### Exercise instructions
What is wanted is an exact restatement of the lines from the one with "turn = (Vector(target)" through the one with "scene.view_settings.use_white_balance |= len(values)", both included, and of no other lines.

---*---

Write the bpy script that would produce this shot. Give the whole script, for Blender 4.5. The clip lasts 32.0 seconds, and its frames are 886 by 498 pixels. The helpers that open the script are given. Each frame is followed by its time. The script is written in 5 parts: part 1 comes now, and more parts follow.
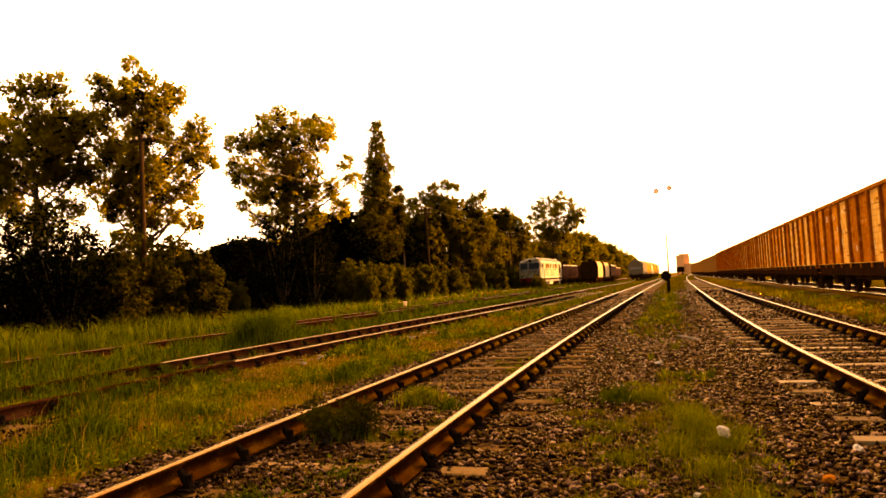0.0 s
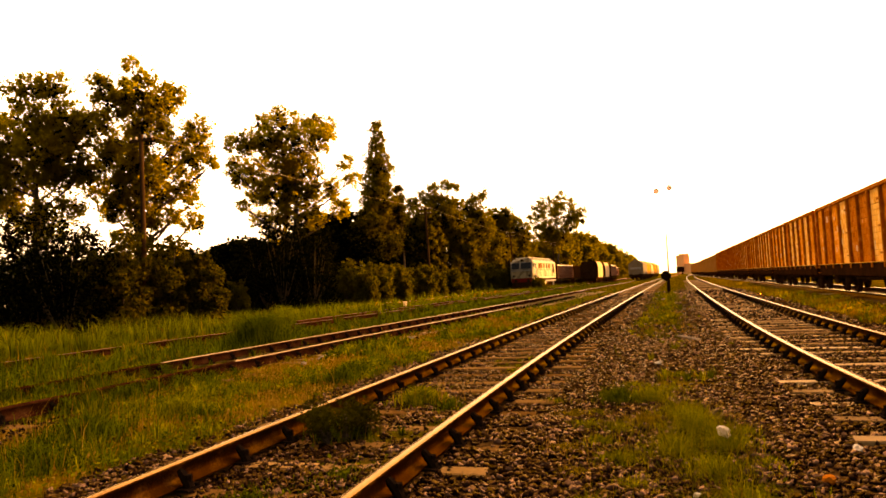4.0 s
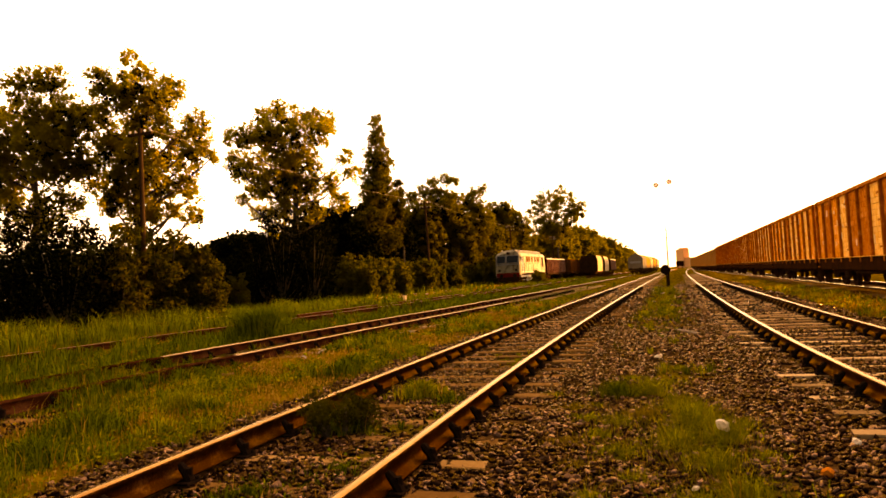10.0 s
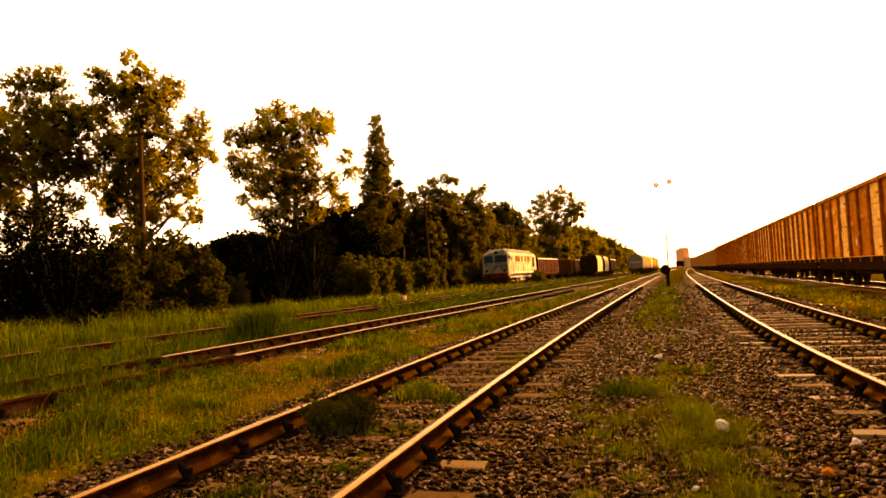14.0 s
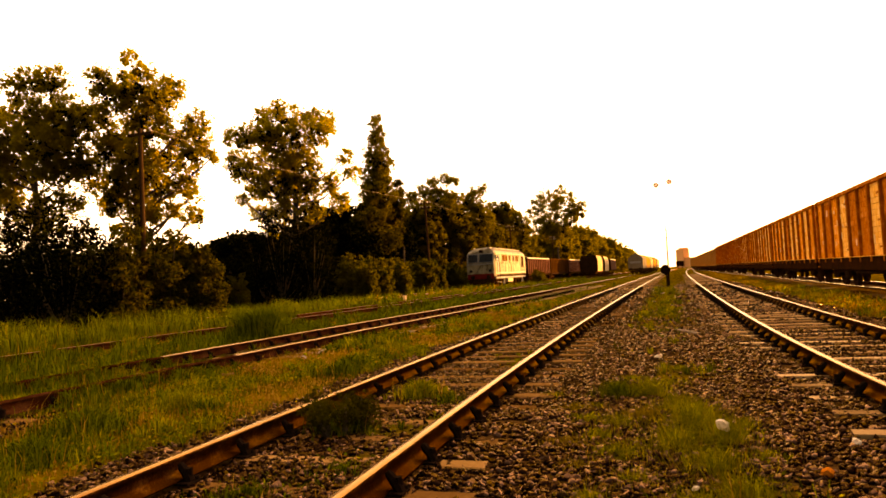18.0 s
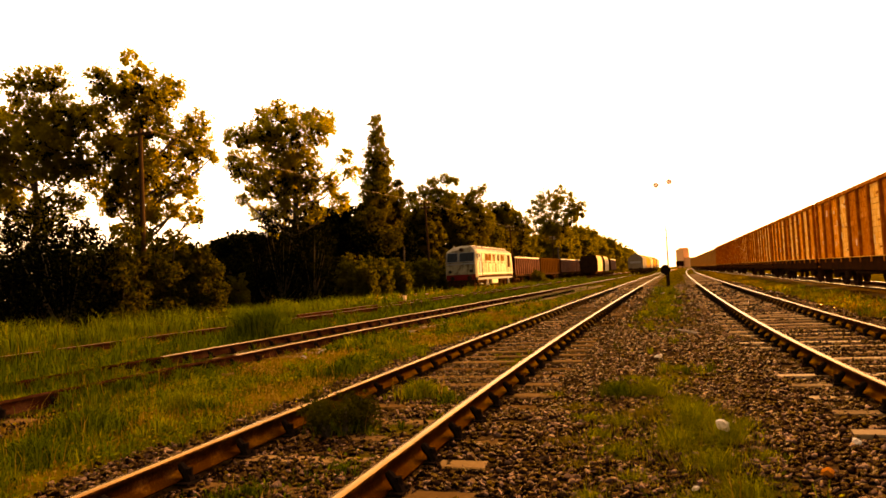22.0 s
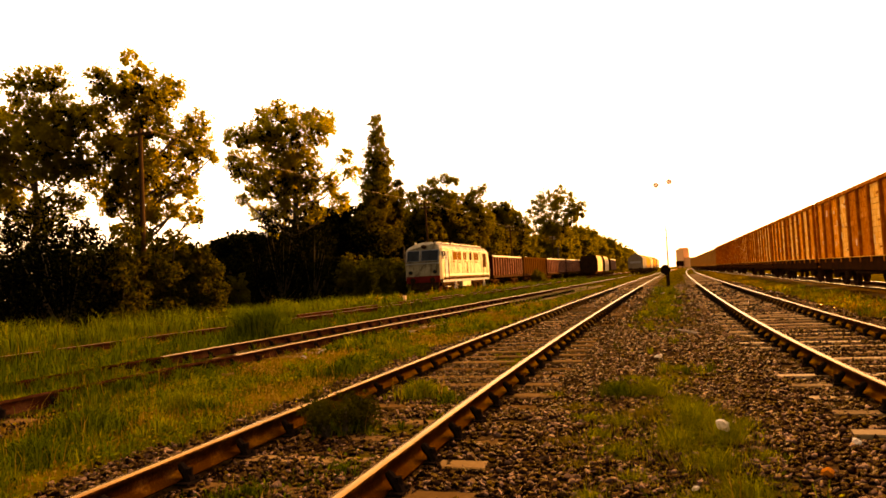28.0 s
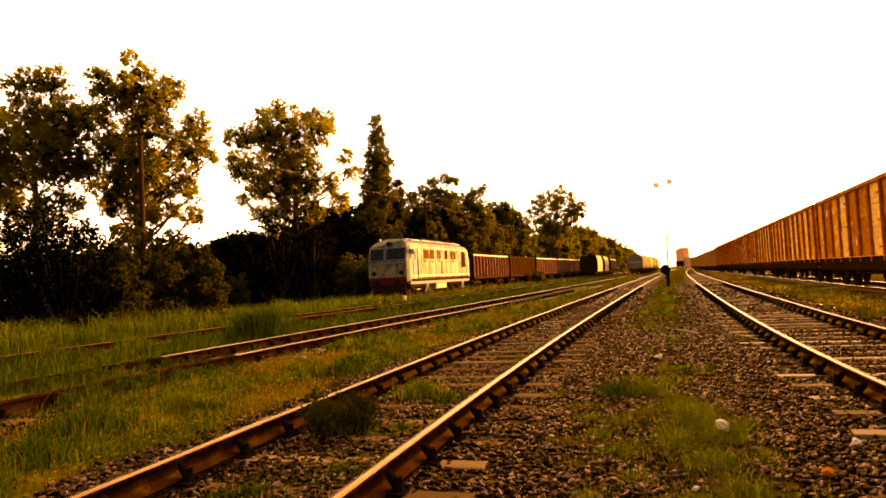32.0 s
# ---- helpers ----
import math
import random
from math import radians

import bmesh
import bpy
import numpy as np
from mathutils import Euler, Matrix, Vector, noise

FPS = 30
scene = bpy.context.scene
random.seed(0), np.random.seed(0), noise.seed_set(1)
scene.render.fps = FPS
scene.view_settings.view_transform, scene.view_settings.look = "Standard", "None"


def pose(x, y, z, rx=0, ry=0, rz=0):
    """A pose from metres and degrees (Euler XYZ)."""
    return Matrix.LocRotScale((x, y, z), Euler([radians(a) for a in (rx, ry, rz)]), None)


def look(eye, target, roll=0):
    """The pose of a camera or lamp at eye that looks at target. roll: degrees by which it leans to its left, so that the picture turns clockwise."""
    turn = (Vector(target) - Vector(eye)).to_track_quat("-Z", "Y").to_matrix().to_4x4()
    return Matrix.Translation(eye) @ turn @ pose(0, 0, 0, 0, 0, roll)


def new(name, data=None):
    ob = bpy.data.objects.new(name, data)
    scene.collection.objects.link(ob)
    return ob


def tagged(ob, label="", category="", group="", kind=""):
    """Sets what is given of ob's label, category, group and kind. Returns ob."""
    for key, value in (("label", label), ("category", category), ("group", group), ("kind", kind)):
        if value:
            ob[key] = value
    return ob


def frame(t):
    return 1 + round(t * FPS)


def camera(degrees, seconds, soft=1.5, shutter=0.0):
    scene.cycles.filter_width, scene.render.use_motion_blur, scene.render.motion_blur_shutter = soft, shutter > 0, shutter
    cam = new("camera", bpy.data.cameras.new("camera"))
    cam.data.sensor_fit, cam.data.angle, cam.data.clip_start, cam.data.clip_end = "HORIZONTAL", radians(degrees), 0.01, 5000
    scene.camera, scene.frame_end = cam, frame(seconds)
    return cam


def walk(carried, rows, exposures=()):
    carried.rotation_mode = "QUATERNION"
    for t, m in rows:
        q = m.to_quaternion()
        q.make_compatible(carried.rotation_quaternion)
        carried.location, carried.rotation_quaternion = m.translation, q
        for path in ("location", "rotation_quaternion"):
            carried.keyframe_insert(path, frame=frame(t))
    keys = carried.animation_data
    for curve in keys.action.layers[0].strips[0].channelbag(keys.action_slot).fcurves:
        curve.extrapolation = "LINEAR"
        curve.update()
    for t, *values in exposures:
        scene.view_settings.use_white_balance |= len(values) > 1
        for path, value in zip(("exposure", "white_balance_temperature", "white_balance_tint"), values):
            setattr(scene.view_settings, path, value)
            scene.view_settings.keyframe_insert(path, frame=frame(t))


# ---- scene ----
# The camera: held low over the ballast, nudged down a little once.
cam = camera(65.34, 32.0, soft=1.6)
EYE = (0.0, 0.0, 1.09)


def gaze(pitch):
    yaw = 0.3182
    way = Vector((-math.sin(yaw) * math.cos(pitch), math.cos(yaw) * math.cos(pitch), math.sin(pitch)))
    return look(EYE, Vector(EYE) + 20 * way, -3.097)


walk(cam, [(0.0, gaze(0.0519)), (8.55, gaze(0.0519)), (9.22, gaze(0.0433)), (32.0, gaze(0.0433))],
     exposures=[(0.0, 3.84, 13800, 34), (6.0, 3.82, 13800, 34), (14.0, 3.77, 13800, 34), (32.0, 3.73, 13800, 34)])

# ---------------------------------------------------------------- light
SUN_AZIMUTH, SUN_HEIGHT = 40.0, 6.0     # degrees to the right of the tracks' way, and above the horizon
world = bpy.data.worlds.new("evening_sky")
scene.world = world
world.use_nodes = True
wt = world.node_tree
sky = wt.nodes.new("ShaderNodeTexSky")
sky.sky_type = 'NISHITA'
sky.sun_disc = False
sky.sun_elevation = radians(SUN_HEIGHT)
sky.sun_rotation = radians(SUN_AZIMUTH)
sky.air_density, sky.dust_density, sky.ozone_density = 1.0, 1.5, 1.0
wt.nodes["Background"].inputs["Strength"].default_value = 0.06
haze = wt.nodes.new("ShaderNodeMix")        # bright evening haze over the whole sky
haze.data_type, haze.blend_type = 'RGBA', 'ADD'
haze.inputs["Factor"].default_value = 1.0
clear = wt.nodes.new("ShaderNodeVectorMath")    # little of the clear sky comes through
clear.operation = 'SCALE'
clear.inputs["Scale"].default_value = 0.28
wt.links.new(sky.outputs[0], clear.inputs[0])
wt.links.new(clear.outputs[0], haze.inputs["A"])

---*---

### Written solution
    turn = (Vector(target) - Vector(eye)).to_track_quat("-Z", "Y").to_matrix().to_4x4()
    return Matrix.Translation(eye) @ turn @ pose(0, 0, 0, 0, 0, roll)


def new(name, data=None):
    ob = bpy.data.objects.new(name, data)
    scene.collection.objects.link(ob)
    return ob


def tagged(ob, label="", category="", group="", kind=""):
    """Sets what is given of ob's label, category, group and kind. Returns ob."""
    for key, value in (("label", label), ("category", category), ("group", group), ("kind", kind)):
        if value:
            ob[key] = value
    return ob


def frame(t):
    return 1 + round(t * FPS)


def camera(degrees, seconds, soft=1.5, shutter=0.0):
    scene.cycles.filter_width, scene.render.use_motion_blur, scene.render.motion_blur_shutter = soft, shutter > 0, shutter
    cam = new("camera", bpy.data.cameras.new("camera"))
    cam.data.sensor_fit, cam.data.angle, cam.data.clip_start, cam.data.clip_end = "HORIZONTAL", radians(degrees), 0.01, 5000
    scene.camera, scene.frame_end = cam, frame(seconds)
    return cam


def walk(carried, rows, exposures=()):
    carried.rotation_mode = "QUATERNION"
    for t, m in rows:
        q = m.to_quaternion()
        q.make_compatible(carried.rotation_quaternion)
        carried.location, carried.rotation_quaternion = m.translation, q
        for path in ("location", "rotation_quaternion"):
            carried.keyframe_insert(path, frame=frame(t))
    keys = carried.animation_data
    for curve in keys.action.layers[0].strips[0].channelbag(keys.action_slot).fcurves:
        curve.extrapolation = "LINEAR"
        curve.update()
    for t, *values in exposures:
        scene.view_settings.use_white_balance |= len(values) > 1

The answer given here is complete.